SGI Legal says some lawyers ‘hope for the best’ when buying work from other firms

Law firm SGI legal has asked the Solicitors Regulation Authority (SRA) and professional indemnity (PI) insurers for better guidance about liability when buying work in progress from other law firms.

SGI argued that it is currently unclear when lawyers buying work in progress from another firm will be considered a successor practice, which makes them liable for any problems in the selling firm’s past.

In cases where the seller continues to trade, a successor practice issue will not arise. However, if the seller ceases to trade, which is common where the sale has been forced by financial stress, the buyer may be considered a successor practice and thus be liable for the seller’s problems.

SGI Legal managing partner Simon Gibson said: “The current guidance is extremely vague.

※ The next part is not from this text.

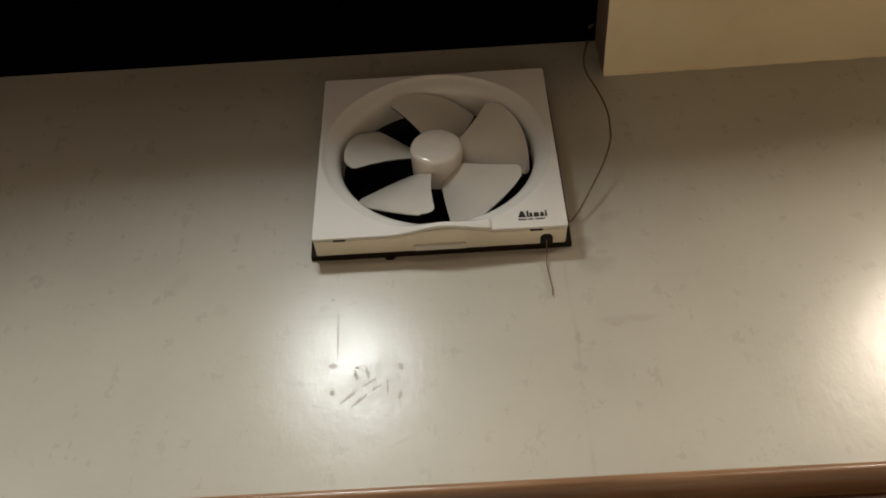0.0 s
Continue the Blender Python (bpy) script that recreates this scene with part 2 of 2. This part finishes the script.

“The SRA and main indemnity insurers urgently need to provide much clearer guidance on this issue. It is in everyone’s best interests that acquiring firms understand the circumstances in which liability will arise for historic risk.

“It also allows insurers with exposure to acquisitive law firms to properly assess their risk and reserves with a degree of certainty. This is a time bomb sitting under too many firms and it needs to be resolved.”

He added that case law on the matter is fact-sensitive and so of limited value.

SGI Legal said the dangers have increased because of the increase in work in progress sales since the implementation of the Jackson legal reforms and the new RTA Portal fees.

Gibson said: “I have come across firms that buy the files and, with regards to mitigating the risk of becoming a successor practice, just hope for the best.”